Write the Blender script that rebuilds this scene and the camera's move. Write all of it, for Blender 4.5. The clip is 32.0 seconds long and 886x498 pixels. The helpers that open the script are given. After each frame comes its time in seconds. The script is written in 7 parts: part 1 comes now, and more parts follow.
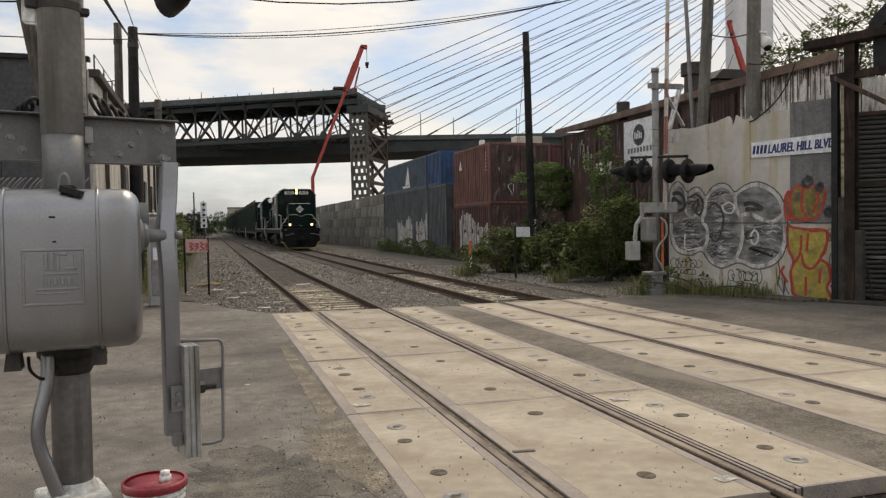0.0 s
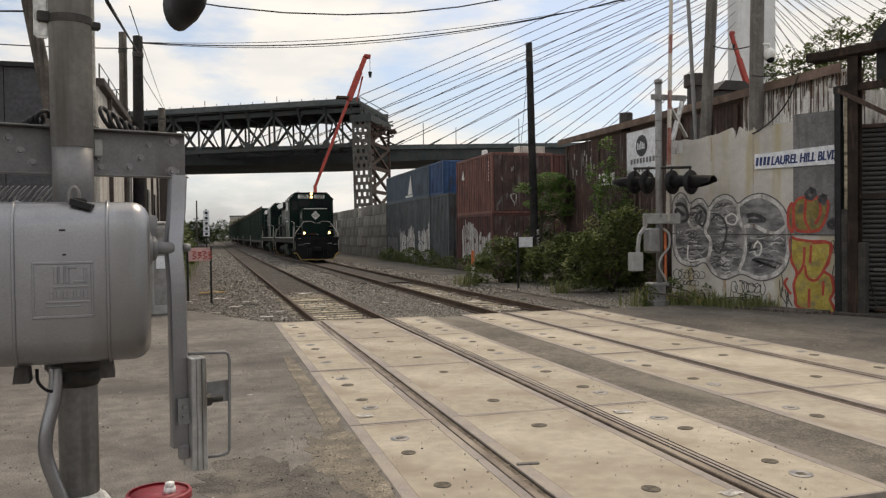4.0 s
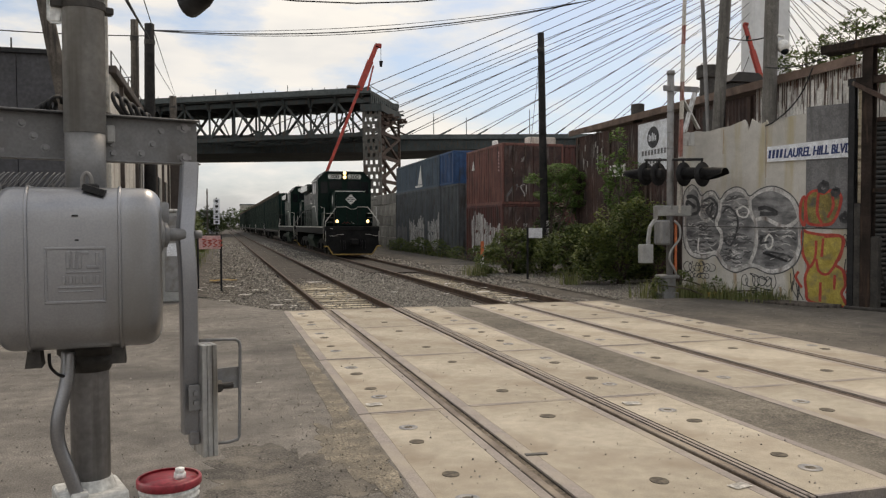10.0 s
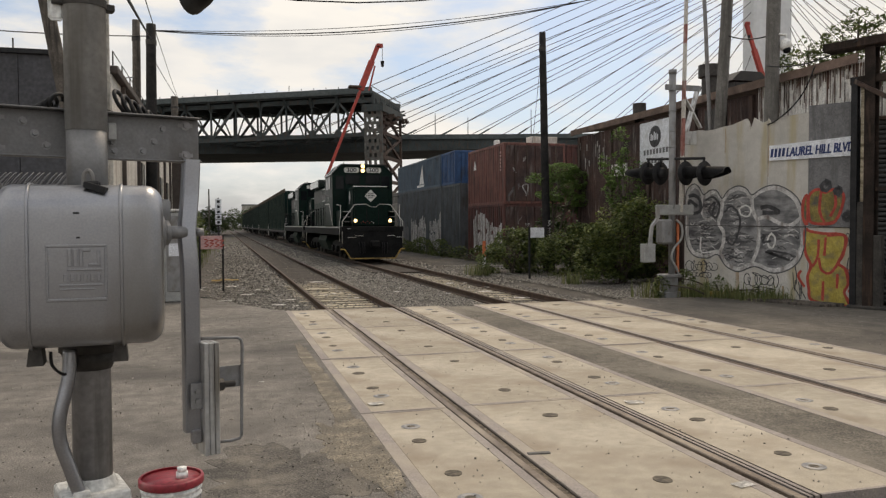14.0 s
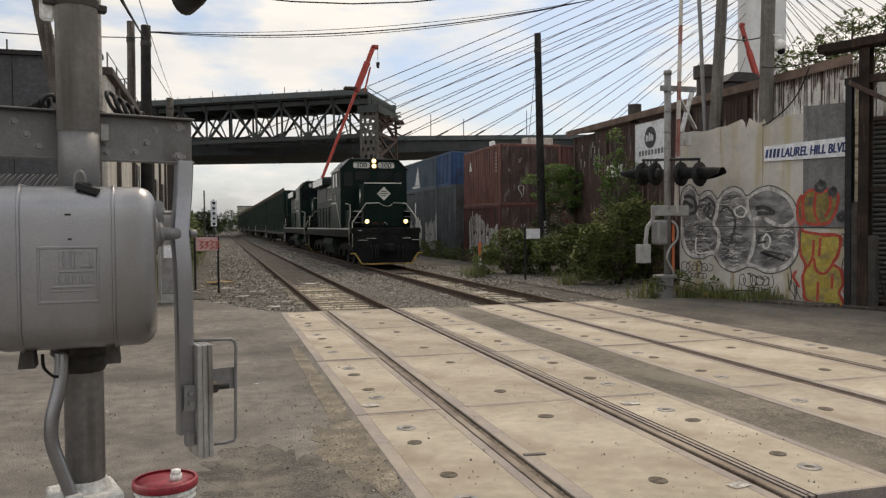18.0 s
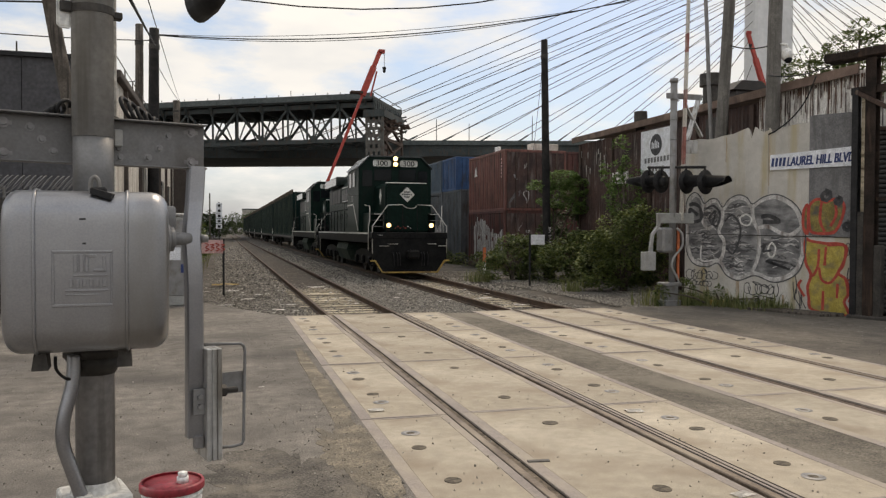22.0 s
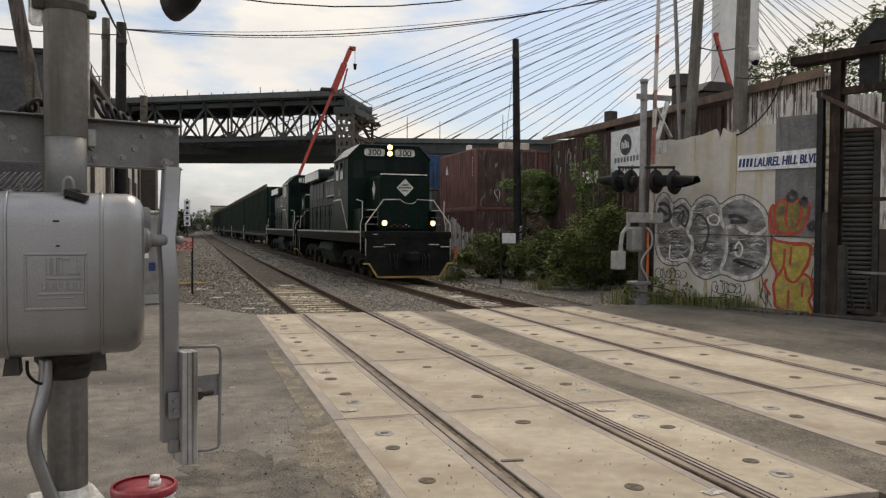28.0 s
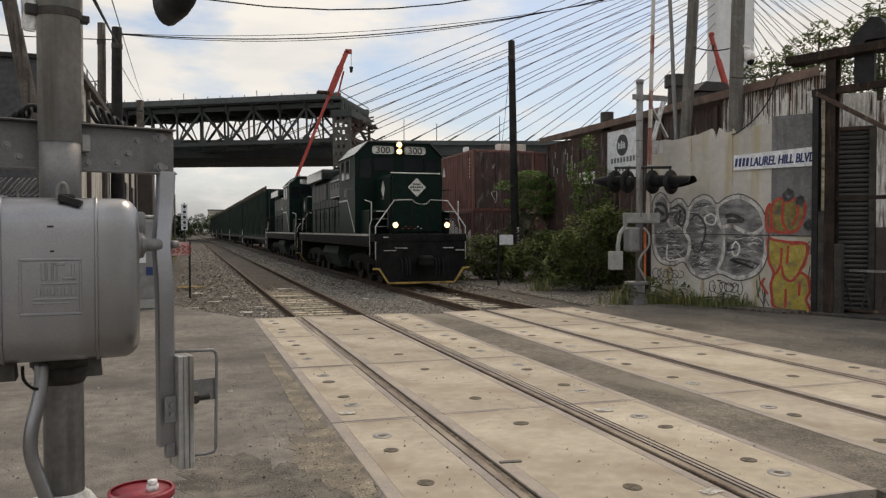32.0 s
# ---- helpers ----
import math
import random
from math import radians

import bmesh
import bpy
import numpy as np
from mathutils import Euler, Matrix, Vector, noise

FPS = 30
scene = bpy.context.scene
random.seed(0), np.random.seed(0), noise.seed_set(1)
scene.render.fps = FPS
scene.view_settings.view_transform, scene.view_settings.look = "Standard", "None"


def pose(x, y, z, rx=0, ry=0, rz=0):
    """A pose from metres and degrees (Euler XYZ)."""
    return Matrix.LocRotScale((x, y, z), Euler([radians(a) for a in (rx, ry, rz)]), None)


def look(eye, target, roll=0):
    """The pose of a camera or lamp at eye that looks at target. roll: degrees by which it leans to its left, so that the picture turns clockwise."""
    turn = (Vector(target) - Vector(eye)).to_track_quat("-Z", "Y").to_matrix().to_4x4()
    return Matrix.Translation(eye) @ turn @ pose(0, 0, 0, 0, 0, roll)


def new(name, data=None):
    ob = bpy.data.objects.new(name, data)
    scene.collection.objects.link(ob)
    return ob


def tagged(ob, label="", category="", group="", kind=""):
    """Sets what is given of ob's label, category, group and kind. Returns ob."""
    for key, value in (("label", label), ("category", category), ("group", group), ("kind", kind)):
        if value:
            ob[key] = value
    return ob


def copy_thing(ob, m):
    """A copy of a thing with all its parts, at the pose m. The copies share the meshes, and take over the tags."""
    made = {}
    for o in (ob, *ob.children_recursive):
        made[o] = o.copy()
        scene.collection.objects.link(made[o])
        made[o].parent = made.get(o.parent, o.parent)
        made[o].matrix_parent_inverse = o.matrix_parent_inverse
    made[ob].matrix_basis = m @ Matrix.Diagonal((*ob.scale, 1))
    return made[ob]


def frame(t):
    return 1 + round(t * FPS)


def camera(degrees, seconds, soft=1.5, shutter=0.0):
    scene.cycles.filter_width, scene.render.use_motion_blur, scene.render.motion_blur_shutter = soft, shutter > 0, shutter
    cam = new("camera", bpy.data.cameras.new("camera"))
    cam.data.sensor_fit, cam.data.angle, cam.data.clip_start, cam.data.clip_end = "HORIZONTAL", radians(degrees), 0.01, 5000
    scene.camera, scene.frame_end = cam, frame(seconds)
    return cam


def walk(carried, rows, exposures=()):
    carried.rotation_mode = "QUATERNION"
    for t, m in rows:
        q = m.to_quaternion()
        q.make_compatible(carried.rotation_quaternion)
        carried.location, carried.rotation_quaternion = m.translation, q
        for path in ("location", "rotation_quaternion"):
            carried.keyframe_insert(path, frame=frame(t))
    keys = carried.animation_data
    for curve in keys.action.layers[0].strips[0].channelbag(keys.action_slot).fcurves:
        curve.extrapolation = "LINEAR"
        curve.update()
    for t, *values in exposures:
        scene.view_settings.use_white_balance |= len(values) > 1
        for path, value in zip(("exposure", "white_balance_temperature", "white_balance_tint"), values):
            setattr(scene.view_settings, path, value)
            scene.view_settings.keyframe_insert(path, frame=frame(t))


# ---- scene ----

──────────────────────────────

§ WRITTEN INSTRUCTION: Transcribe all the lines above exactly, apart from the pictures.

§ REPLY TO THE TASK:
Write the Blender script that rebuilds this scene and the camera's move. Write all of it, for Blender 4.5. The clip is 32.0 seconds long and 886x498 pixels. The helpers that open the script are given. After each frame comes its time in seconds. The script is written in 7 parts: part 1 comes now, and more parts follow.
0.0 s
4.0 s
10.0 s
14.0 s
18.0 s
22.0 s
28.0 s
32.0 s
# ---- helpers ----
import math
import random
from math import radians

import bmesh
import bpy
import numpy as np
from mathutils import Euler, Matrix, Vector, noise

FPS = 30
scene = bpy.context.scene
random.seed(0), np.random.seed(0), noise.seed_set(1)
scene.render.fps = FPS
scene.view_settings.view_transform, scene.view_settings.look = "Standard", "None"


def pose(x, y, z, rx=0, ry=0, rz=0):
    """A pose from metres and degrees (Euler XYZ)."""
    return Matrix.LocRotScale((x, y, z), Euler([radians(a) for a in (rx, ry, rz)]), None)


def look(eye, target, roll=0):
    """The pose of a camera or lamp at eye that looks at target. roll: degrees by which it leans to its left, so that the picture turns clockwise."""
    turn = (Vector(target) - Vector(eye)).to_track_quat("-Z", "Y").to_matrix().to_4x4()
    return Matrix.Translation(eye) @ turn @ pose(0, 0, 0, 0, 0, roll)


def new(name, data=None):
    ob = bpy.data.objects.new(name, data)
    scene.collection.objects.link(ob)
    return ob


def tagged(ob, label="", category="", group="", kind=""):
    """Sets what is given of ob's label, category, group and kind. Returns ob."""
    for key, value in (("label", label), ("category", category), ("group", group), ("kind", kind)):
        if value:
            ob[key] = value
    return ob


def copy_thing(ob, m):
    """A copy of a thing with all its parts, at the pose m. The copies share the meshes, and take over the tags."""
    made = {}
    for o in (ob, *ob.children_recursive):
        made[o] = o.copy()
        scene.collection.objects.link(made[o])
        made[o].parent = made.get(o.parent, o.parent)
        made[o].matrix_parent_inverse = o.matrix_parent_inverse
    made[ob].matrix_basis = m @ Matrix.Diagonal((*ob.scale, 1))
    return made[ob]


def frame(t):
    return 1 + round(t * FPS)


def camera(degrees, seconds, soft=1.5, shutter=0.0):
    scene.cycles.filter_width, scene.render.use_motion_blur, scene.render.motion_blur_shutter = soft, shutter > 0, shutter
    cam = new("camera", bpy.data.cameras.new("camera"))
    cam.data.sensor_fit, cam.data.angle, cam.data.clip_start, cam.data.clip_end = "HORIZONTAL", radians(degrees), 0.01, 5000
    scene.camera, scene.frame_end = cam, frame(seconds)
    return cam


def walk(carried, rows, exposures=()):
    carried.rotation_mode = "QUATERNION"
    for t, m in rows:
        q = m.to_quaternion()
        q.make_compatible(carried.rotation_quaternion)
        carried.location, carried.rotation_quaternion = m.translation, q
        for path in ("location", "rotation_quaternion"):
            carried.keyframe_insert(path, frame=frame(t))
    keys = carried.animation_data
    for curve in keys.action.layers[0].strips[0].channelbag(keys.action_slot).fcurves:
        curve.extrapolation = "LINEAR"
        curve.update()
    for t, *values in exposures:
        scene.view_settings.use_white_balance |= len(values) > 1
        for path, value in zip(("exposure", "white_balance_temperature", "white_balance_tint"), values):
            setattr(scene.view_settings, path, value)
            scene.view_settings.keyframe_insert(path, frame=frame(t))


# ---- scene ----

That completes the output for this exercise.